DATA EXCERPT:
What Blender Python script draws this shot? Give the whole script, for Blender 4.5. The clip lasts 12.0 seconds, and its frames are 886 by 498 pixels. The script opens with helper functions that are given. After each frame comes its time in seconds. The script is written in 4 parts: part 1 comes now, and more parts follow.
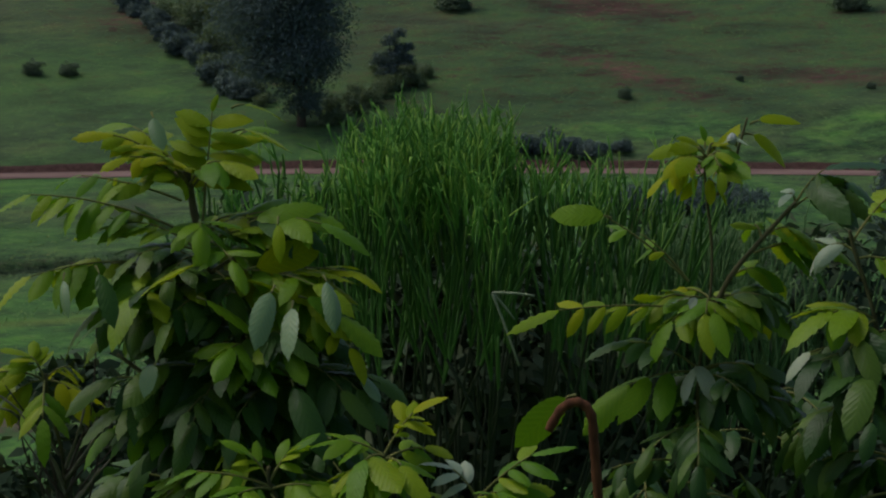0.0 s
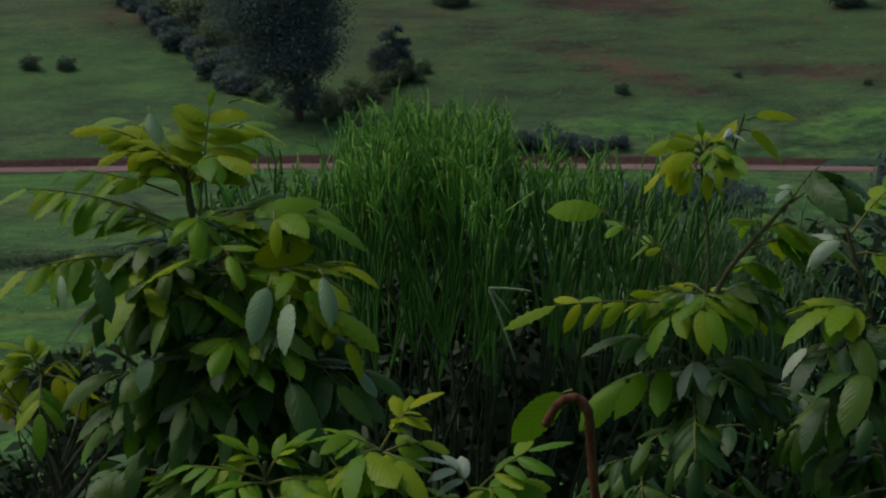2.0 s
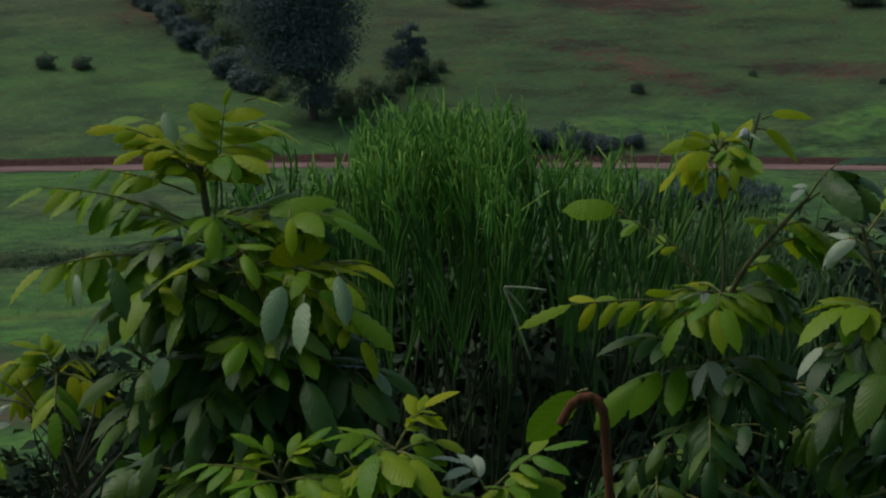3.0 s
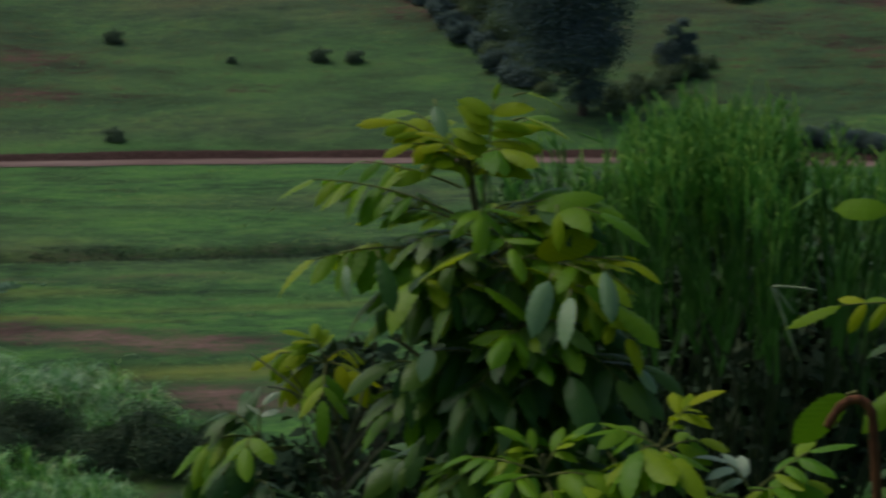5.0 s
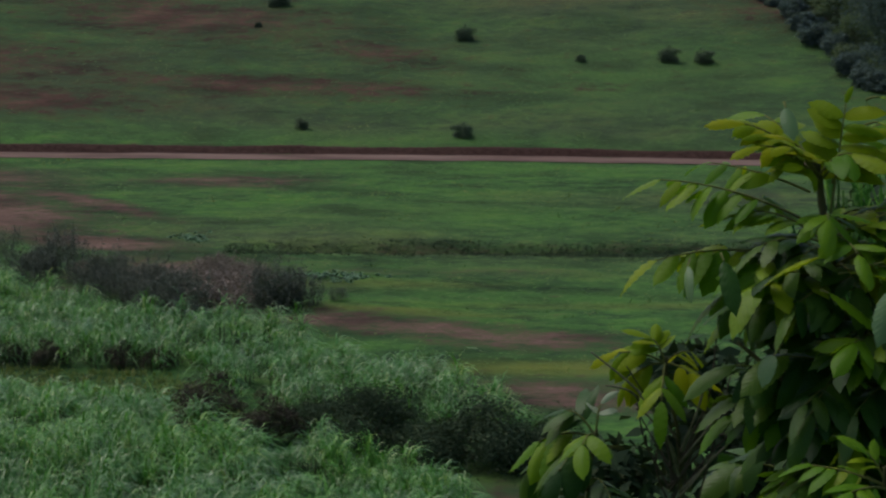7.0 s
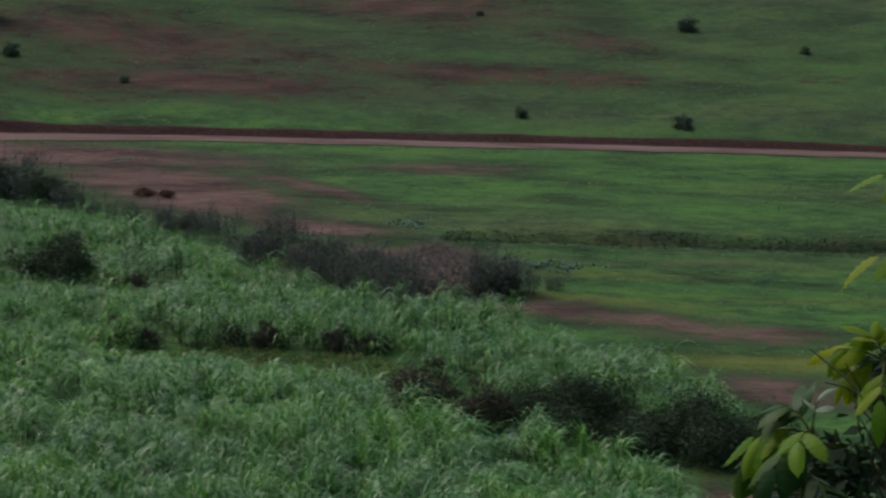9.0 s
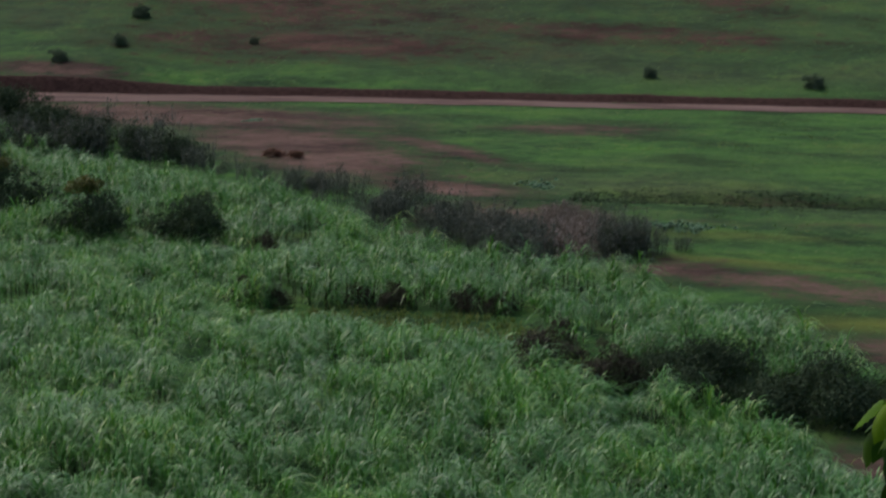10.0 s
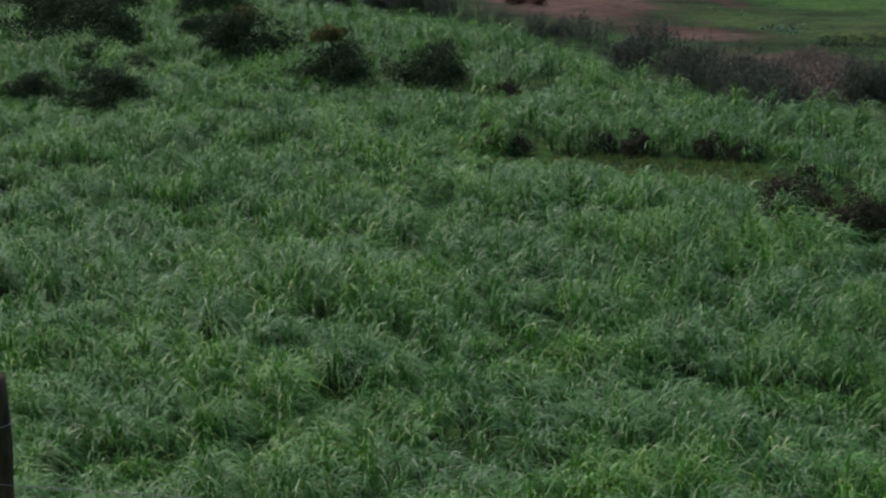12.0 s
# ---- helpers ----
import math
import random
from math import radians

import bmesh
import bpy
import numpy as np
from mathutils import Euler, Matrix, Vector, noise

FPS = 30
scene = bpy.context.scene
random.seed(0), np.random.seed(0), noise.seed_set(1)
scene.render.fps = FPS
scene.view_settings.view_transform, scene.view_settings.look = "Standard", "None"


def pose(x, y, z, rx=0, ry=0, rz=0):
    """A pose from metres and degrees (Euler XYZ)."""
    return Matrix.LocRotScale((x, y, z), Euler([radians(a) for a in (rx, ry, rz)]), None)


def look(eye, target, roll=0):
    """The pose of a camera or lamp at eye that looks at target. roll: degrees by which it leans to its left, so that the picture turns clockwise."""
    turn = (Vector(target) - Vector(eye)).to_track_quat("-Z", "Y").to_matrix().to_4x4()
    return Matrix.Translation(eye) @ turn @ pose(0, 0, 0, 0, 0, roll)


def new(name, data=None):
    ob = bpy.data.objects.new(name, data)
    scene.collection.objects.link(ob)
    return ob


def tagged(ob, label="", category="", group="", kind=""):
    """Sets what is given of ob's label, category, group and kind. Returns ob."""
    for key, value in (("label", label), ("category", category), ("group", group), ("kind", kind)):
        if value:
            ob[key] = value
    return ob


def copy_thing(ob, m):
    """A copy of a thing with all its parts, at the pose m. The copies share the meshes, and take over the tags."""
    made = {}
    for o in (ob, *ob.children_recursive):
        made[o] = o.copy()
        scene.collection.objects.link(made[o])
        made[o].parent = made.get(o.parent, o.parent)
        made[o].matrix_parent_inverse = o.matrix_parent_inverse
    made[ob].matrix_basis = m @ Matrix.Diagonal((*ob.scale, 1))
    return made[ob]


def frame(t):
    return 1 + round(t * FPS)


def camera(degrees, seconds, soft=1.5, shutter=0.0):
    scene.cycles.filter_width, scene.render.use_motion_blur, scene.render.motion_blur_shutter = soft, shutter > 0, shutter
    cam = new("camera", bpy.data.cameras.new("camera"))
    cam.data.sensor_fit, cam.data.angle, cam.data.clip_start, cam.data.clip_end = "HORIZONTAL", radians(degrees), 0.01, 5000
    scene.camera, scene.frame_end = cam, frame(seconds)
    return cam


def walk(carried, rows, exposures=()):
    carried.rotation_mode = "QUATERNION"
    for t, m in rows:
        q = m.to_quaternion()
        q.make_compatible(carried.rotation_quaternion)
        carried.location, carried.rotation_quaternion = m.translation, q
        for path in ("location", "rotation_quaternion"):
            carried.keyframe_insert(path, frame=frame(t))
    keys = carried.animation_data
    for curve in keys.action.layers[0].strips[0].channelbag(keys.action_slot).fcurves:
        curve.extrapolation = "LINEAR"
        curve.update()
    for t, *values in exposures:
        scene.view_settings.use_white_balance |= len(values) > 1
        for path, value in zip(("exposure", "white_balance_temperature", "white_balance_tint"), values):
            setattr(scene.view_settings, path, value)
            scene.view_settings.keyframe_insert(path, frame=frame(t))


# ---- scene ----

OBJECTIVE: Every line above should be returned exactly; the pictures stay out.

OUTPUT BELOW:
What Blender Python script draws this shot? Give the whole script, for Blender 4.5. The clip lasts 12.0 seconds, and its frames are 886 by 498 pixels. The script opens with helper functions that are given. After each frame comes its time in seconds. The script is written in 4 parts: part 1 comes now, and more parts follow.
0.0 s
2.0 s
3.0 s
5.0 s
7.0 s
9.0 s
10.0 s
12.0 s
# ---- helpers ----
import math
import random
from math import radians

import bmesh
import bpy
import numpy as np
from mathutils import Euler, Matrix, Vector, noise

FPS = 30
scene = bpy.context.scene
random.seed(0), np.random.seed(0), noise.seed_set(1)
scene.render.fps = FPS
scene.view_settings.view_transform, scene.view_settings.look = "Standard", "None"


def pose(x, y, z, rx=0, ry=0, rz=0):
    """A pose from metres and degrees (Euler XYZ)."""
    return Matrix.LocRotScale((x, y, z), Euler([radians(a) for a in (rx, ry, rz)]), None)


def look(eye, target, roll=0):
    """The pose of a camera or lamp at eye that looks at target. roll: degrees by which it leans to its left, so that the picture turns clockwise."""
    turn = (Vector(target) - Vector(eye)).to_track_quat("-Z", "Y").to_matrix().to_4x4()
    return Matrix.Translation(eye) @ turn @ pose(0, 0, 0, 0, 0, roll)


def new(name, data=None):
    ob = bpy.data.objects.new(name, data)
    scene.collection.objects.link(ob)
    return ob


def tagged(ob, label="", category="", group="", kind=""):
    """Sets what is given of ob's label, category, group and kind. Returns ob."""
    for key, value in (("label", label), ("category", category), ("group", group), ("kind", kind)):
        if value:
            ob[key] = value
    return ob


def copy_thing(ob, m):
    """A copy of a thing with all its parts, at the pose m. The copies share the meshes, and take over the tags."""
    made = {}
    for o in (ob, *ob.children_recursive):
        made[o] = o.copy()
        scene.collection.objects.link(made[o])
        made[o].parent = made.get(o.parent, o.parent)
        made[o].matrix_parent_inverse = o.matrix_parent_inverse
    made[ob].matrix_basis = m @ Matrix.Diagonal((*ob.scale, 1))
    return made[ob]


def frame(t):
    return 1 + round(t * FPS)


def camera(degrees, seconds, soft=1.5, shutter=0.0):
    scene.cycles.filter_width, scene.render.use_motion_blur, scene.render.motion_blur_shutter = soft, shutter > 0, shutter
    cam = new("camera", bpy.data.cameras.new("camera"))
    cam.data.sensor_fit, cam.data.angle, cam.data.clip_start, cam.data.clip_end = "HORIZONTAL", radians(degrees), 0.01, 5000
    scene.camera, scene.frame_end = cam, frame(seconds)
    return cam


def walk(carried, rows, exposures=()):
    carried.rotation_mode = "QUATERNION"
    for t, m in rows:
        q = m.to_quaternion()
        q.make_compatible(carried.rotation_quaternion)
        carried.location, carried.rotation_quaternion = m.translation, q
        for path in ("location", "rotation_quaternion"):
            carried.keyframe_insert(path, frame=frame(t))
    keys = carried.animation_data
    for curve in keys.action.layers[0].strips[0].channelbag(keys.action_slot).fcurves:
        curve.extrapolation = "LINEAR"
        curve.update()
    for t, *values in exposures:
        scene.view_settings.use_white_balance |= len(values) > 1
        for path, value in zip(("exposure", "white_balance_temperature", "white_balance_tint"), values):
            setattr(scene.view_settings, path, value)
            scene.view_settings.keyframe_insert(path, frame=frame(t))


# ---- scene ----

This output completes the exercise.